====== Source excerpt

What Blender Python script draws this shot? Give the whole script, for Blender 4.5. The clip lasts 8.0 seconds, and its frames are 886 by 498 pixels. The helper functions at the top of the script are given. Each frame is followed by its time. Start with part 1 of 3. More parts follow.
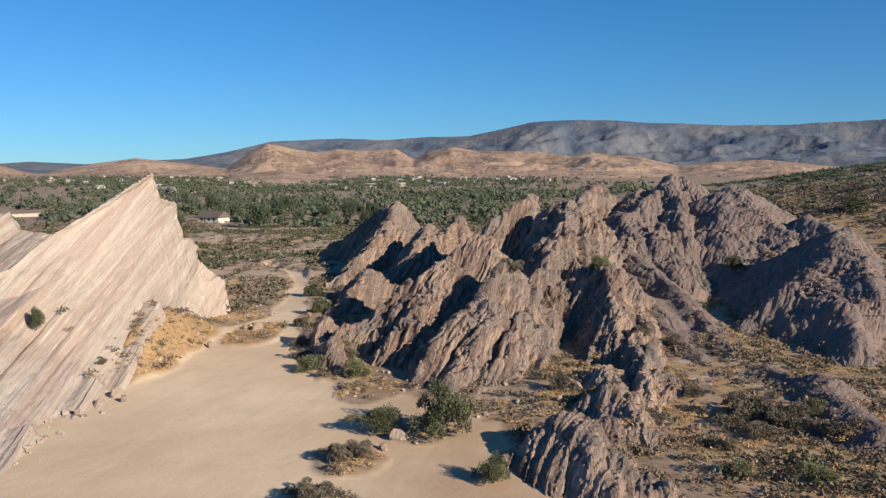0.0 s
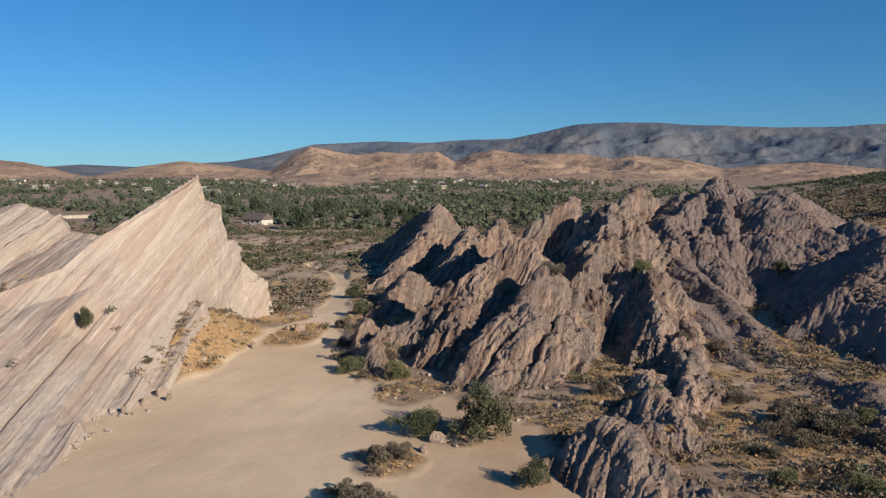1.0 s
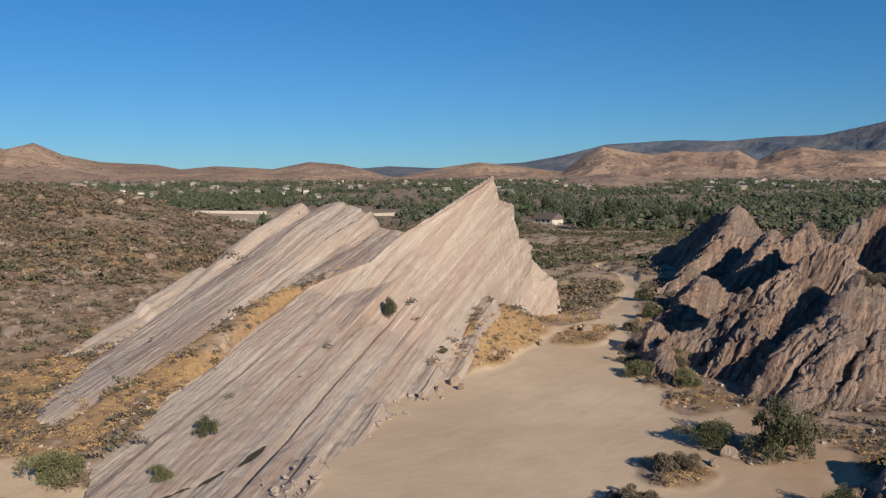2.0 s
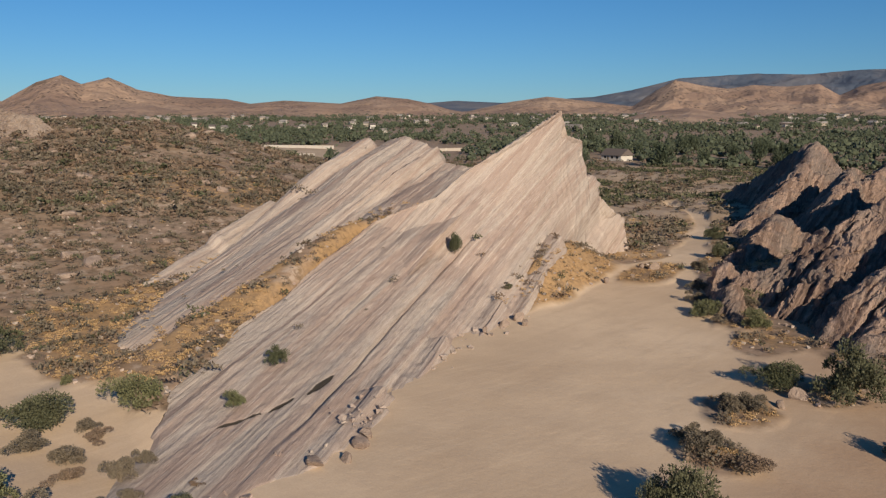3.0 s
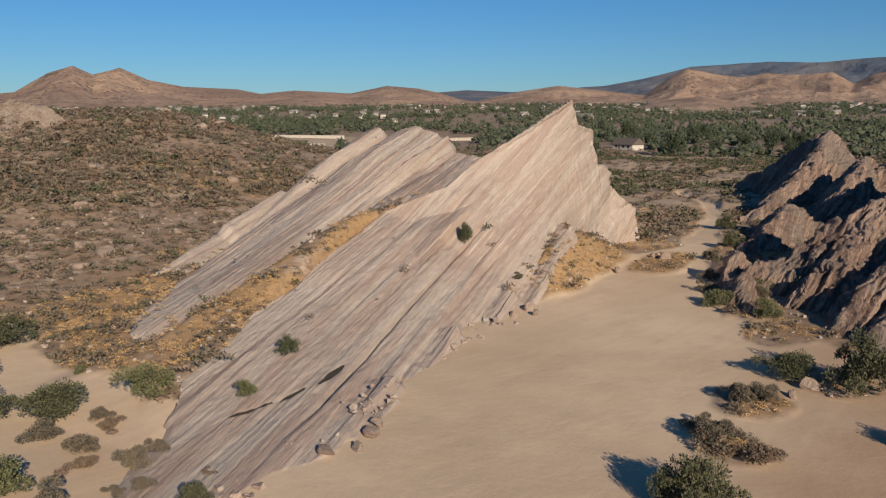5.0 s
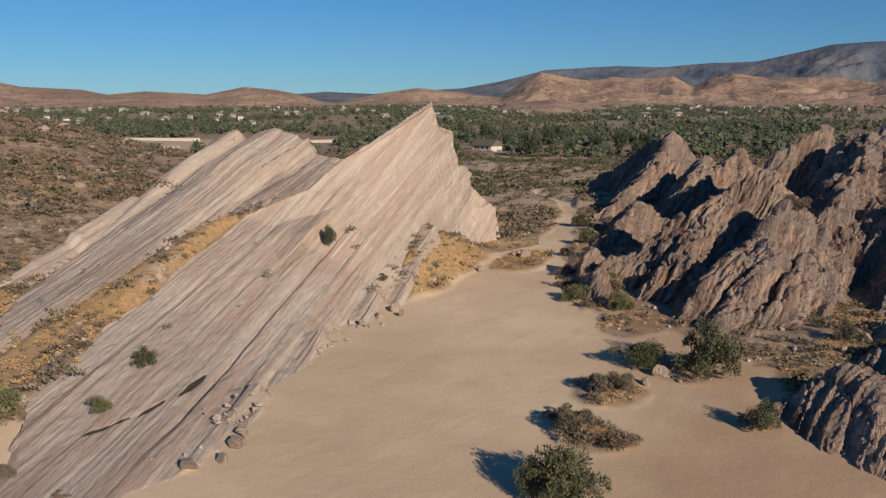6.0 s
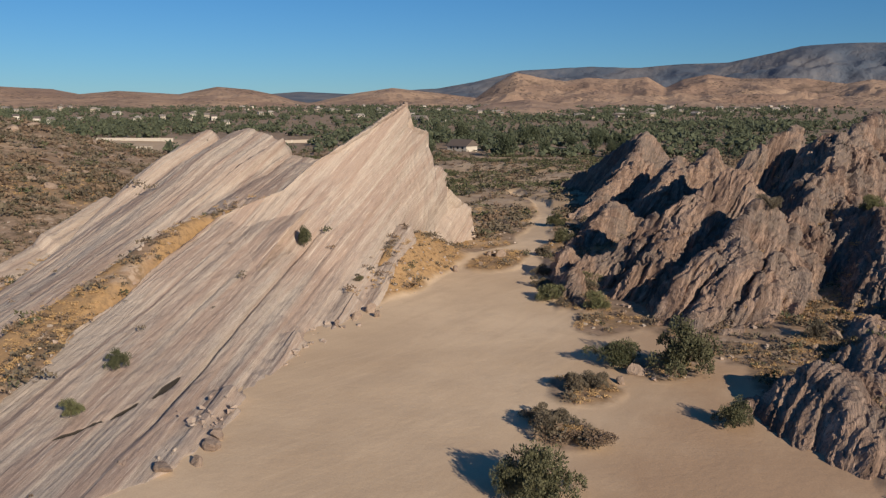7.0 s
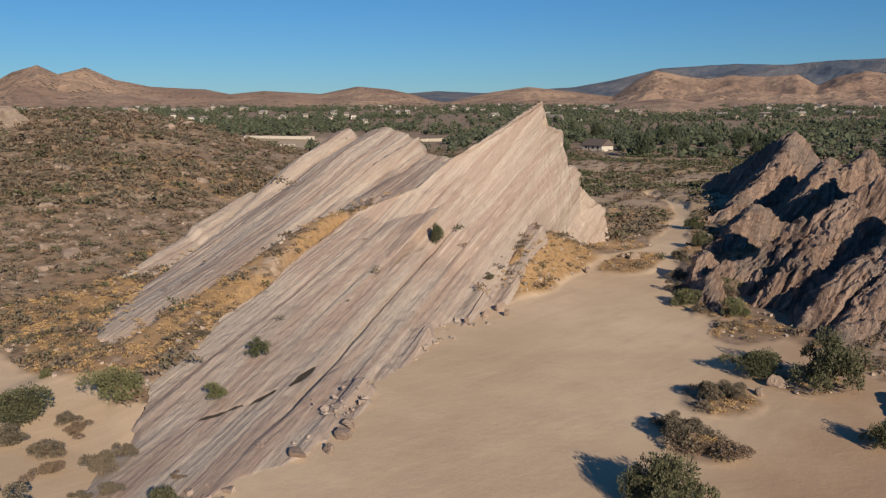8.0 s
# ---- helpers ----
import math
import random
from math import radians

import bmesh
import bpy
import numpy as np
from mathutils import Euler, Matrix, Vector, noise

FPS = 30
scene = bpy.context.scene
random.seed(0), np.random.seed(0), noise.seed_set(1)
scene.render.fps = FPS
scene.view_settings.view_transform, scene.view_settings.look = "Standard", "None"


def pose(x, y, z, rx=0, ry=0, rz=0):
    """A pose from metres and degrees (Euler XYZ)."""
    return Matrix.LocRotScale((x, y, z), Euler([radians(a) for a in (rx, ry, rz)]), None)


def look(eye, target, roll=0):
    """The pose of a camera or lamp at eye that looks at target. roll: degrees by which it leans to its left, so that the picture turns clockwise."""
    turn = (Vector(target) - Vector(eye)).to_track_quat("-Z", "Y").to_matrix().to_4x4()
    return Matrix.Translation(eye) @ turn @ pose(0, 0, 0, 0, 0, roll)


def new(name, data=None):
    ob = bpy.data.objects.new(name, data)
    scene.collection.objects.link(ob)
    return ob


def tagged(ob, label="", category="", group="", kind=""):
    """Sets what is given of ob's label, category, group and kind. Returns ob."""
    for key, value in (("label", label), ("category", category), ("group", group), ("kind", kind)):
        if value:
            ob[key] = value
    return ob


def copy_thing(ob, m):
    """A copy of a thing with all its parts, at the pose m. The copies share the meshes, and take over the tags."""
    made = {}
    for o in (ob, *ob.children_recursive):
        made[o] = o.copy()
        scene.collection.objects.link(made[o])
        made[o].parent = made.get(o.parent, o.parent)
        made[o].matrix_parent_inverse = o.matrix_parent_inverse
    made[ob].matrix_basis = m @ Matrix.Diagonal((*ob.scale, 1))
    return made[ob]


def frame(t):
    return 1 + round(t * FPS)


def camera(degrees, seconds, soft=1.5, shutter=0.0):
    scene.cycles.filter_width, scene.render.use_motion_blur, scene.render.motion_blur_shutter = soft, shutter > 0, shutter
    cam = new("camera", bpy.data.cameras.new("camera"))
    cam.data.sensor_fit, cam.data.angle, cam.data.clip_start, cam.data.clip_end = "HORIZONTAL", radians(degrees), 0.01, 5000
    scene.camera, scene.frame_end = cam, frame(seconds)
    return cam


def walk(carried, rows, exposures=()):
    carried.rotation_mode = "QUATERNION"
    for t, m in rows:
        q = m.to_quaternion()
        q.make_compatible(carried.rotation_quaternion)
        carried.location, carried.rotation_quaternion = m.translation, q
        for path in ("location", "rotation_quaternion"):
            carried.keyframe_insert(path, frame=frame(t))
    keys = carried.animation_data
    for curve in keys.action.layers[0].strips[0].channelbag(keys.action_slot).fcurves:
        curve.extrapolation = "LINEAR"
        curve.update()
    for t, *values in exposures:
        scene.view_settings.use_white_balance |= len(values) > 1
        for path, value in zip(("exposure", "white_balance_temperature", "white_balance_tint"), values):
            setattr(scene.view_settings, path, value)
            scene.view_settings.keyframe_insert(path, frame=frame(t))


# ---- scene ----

============

Task brief
Copy the listing word for word, excluding its pictures.

Solution for this exercise
What Blender Python script draws this shot? Give the whole script, for Blender 4.5. The clip lasts 8.0 seconds, and its frames are 886 by 498 pixels. The helper functions at the top of the script are given. Each frame is followed by its time. Start with part 1 of 3. More parts follow.
0.0 s
1.0 s
2.0 s
3.0 s
5.0 s
6.0 s
7.0 s
8.0 s
# ---- helpers ----
import math
import random
from math import radians

import bmesh
import bpy
import numpy as np
from mathutils import Euler, Matrix, Vector, noise

FPS = 30
scene = bpy.context.scene
random.seed(0), np.random.seed(0), noise.seed_set(1)
scene.render.fps = FPS
scene.view_settings.view_transform, scene.view_settings.look = "Standard", "None"


def pose(x, y, z, rx=0, ry=0, rz=0):
    """A pose from metres and degrees (Euler XYZ)."""
    return Matrix.LocRotScale((x, y, z), Euler([radians(a) for a in (rx, ry, rz)]), None)


def look(eye, target, roll=0):
    """The pose of a camera or lamp at eye that looks at target. roll: degrees by which it leans to its left, so that the picture turns clockwise."""
    turn = (Vector(target) - Vector(eye)).to_track_quat("-Z", "Y").to_matrix().to_4x4()
    return Matrix.Translation(eye) @ turn @ pose(0, 0, 0, 0, 0, roll)


def new(name, data=None):
    ob = bpy.data.objects.new(name, data)
    scene.collection.objects.link(ob)
    return ob


def tagged(ob, label="", category="", group="", kind=""):
    """Sets what is given of ob's label, category, group and kind. Returns ob."""
    for key, value in (("label", label), ("category", category), ("group", group), ("kind", kind)):
        if value:
            ob[key] = value
    return ob


def copy_thing(ob, m):
    """A copy of a thing with all its parts, at the pose m. The copies share the meshes, and take over the tags."""
    made = {}
    for o in (ob, *ob.children_recursive):
        made[o] = o.copy()
        scene.collection.objects.link(made[o])
        made[o].parent = made.get(o.parent, o.parent)
        made[o].matrix_parent_inverse = o.matrix_parent_inverse
    made[ob].matrix_basis = m @ Matrix.Diagonal((*ob.scale, 1))
    return made[ob]


def frame(t):
    return 1 + round(t * FPS)


def camera(degrees, seconds, soft=1.5, shutter=0.0):
    scene.cycles.filter_width, scene.render.use_motion_blur, scene.render.motion_blur_shutter = soft, shutter > 0, shutter
    cam = new("camera", bpy.data.cameras.new("camera"))
    cam.data.sensor_fit, cam.data.angle, cam.data.clip_start, cam.data.clip_end = "HORIZONTAL", radians(degrees), 0.01, 5000
    scene.camera, scene.frame_end = cam, frame(seconds)
    return cam


def walk(carried, rows, exposures=()):
    carried.rotation_mode = "QUATERNION"
    for t, m in rows:
        q = m.to_quaternion()
        q.make_compatible(carried.rotation_quaternion)
        carried.location, carried.rotation_quaternion = m.translation, q
        for path in ("location", "rotation_quaternion"):
            carried.keyframe_insert(path, frame=frame(t))
    keys = carried.animation_data
    for curve in keys.action.layers[0].strips[0].channelbag(keys.action_slot).fcurves:
        curve.extrapolation = "LINEAR"
        curve.update()
    for t, *values in exposures:
        scene.view_settings.use_white_balance |= len(values) > 1
        for path, value in zip(("exposure", "white_balance_temperature", "white_balance_tint"), values):
            setattr(scene.view_settings, path, value)
            scene.view_settings.keyframe_insert(path, frame=frame(t))


# ---- scene ----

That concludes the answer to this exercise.